“My dear chap,” said my companion, cutting me short with a laugh, “it is just because I do realise that my presence here may be dangerous to Miss McLeod that I propose to leave.”
“Dangerous to her?” I gasped. “What on earth do you mean now?” The whole world seemed to have taken leave of its senses, and I mentally vowed that I should wire for Dennis first thing in the morning.
“I say that because her dog has been drugged and taken away.”
“But some fool of a poacher was responsible for that!” I cried.
My companion looked at me thoughtfully as he puffed at his pipe.
“I was the cause of the dog’s disappearance,” he said quietly.
“I see what you’re driving at,” I said. “You pretended to steal the dog because you were afraid Myra would make overwhelming objections to your vivisecting him, or whatever you want to do.
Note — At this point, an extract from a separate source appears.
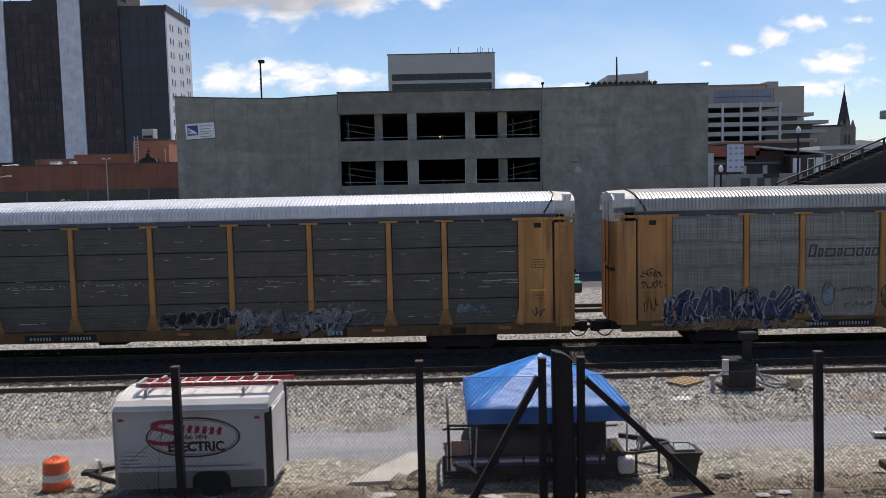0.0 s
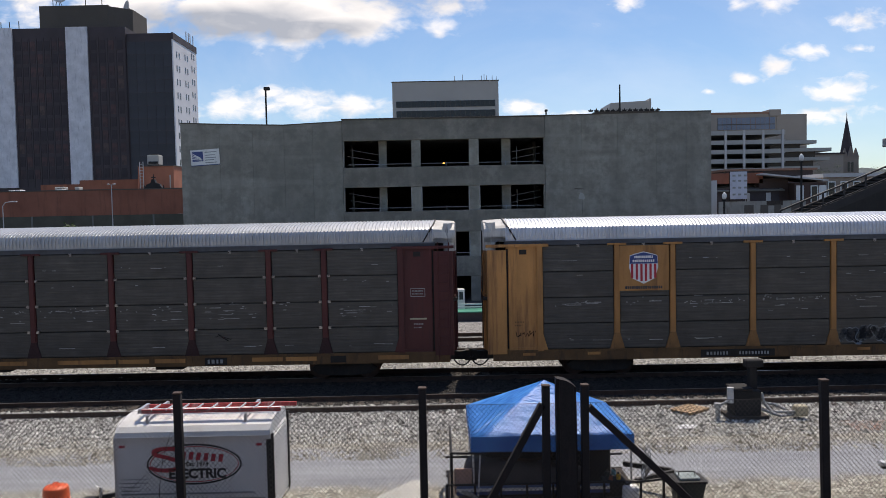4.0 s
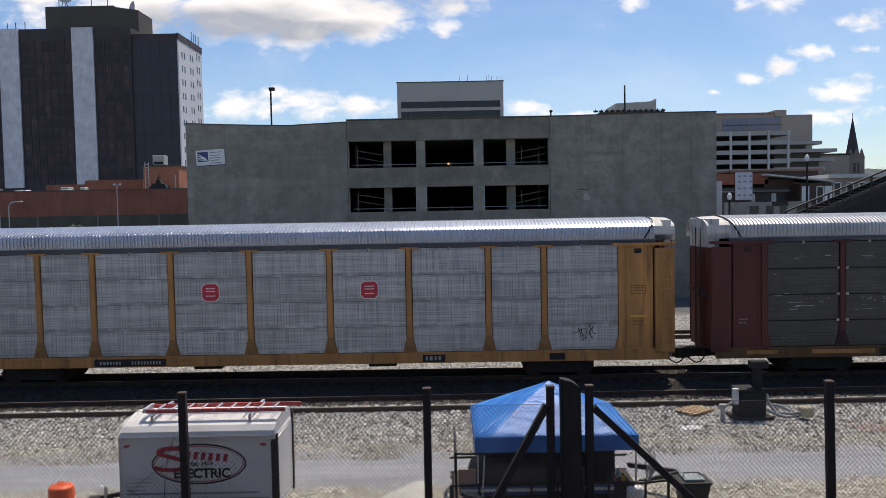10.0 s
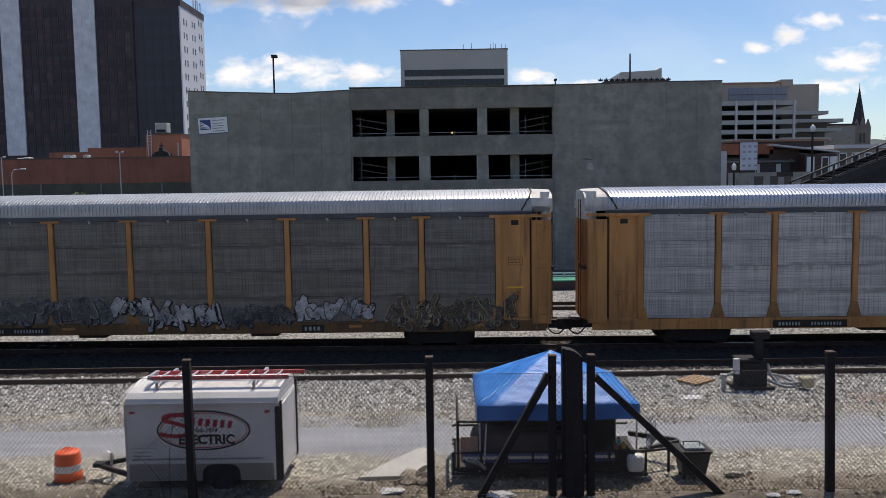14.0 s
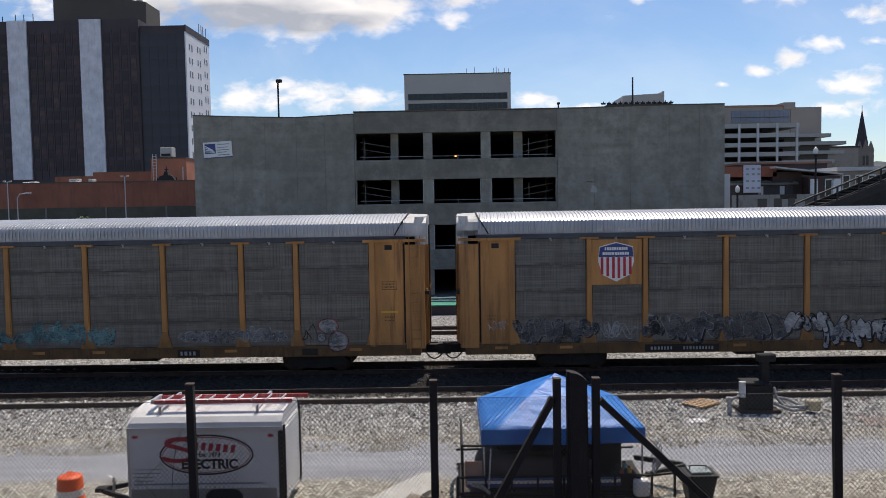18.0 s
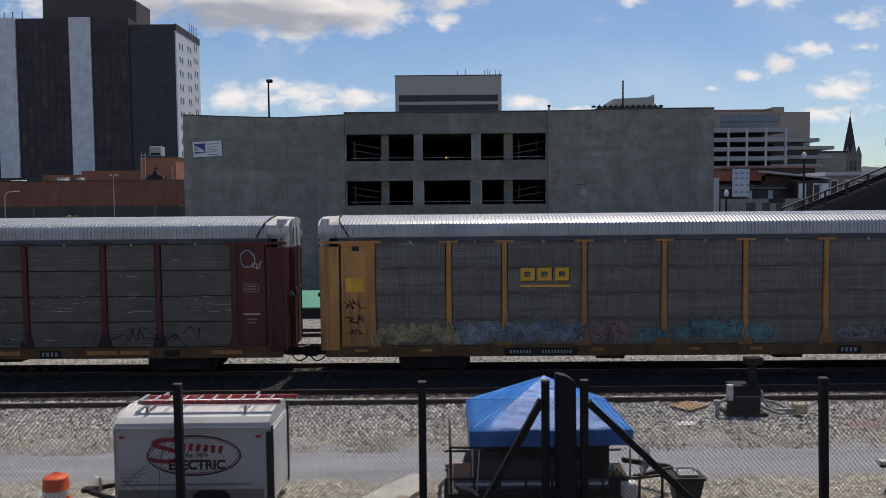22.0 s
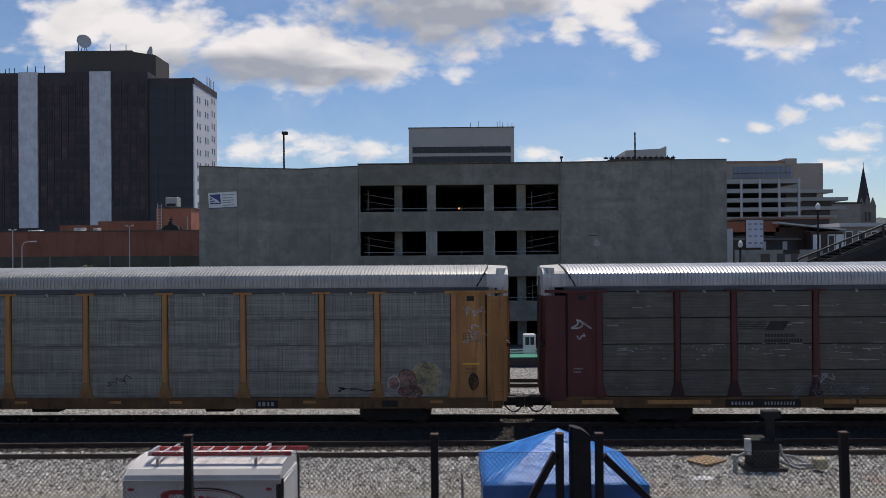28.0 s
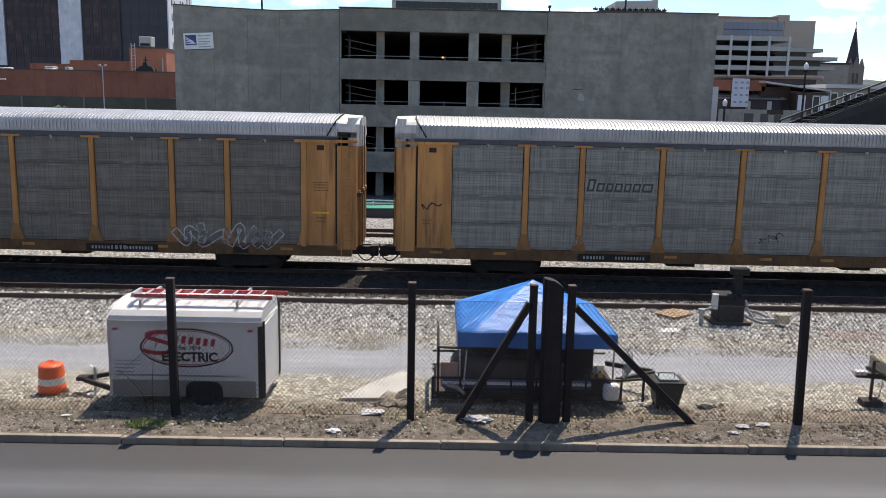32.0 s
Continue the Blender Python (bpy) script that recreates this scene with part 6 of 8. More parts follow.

Of course, now I see you would be the only person about Invermalluch Lodge likely to have chloroform. But even then I don’t see what you mean by saying that your presence here would be dangerous to Miss McLeod.”
“That’s a very ingenious construction to put on my words, my dear fellow,” he said; “but in my mind I was relying on you to overcome my patient’s objections to any experiments that might be deemed advisable on her dog. I meant something much more serious than that. I have known you only a few hours, Mr. Ewart; but nobody need tell me you are anything of a fool, unless he wants a very flat contradiction. You are looking at this affair from a personal point of view—and no wonder, either. But if you were not so worried about your fiancée your brain would have grasped my point at once. That is why I want you to send for a friend.”
“I will,” I promised solemnly. “Now tell me—what did you mean?”
“When I said I was the cause of the dog’s disappearance, I meant that if I hadn’t arrived on the scene the dog would never have been touched. The dog was taken by someone who knew he was blind, who knew that I would experiment on him, and who was determined to get there first.”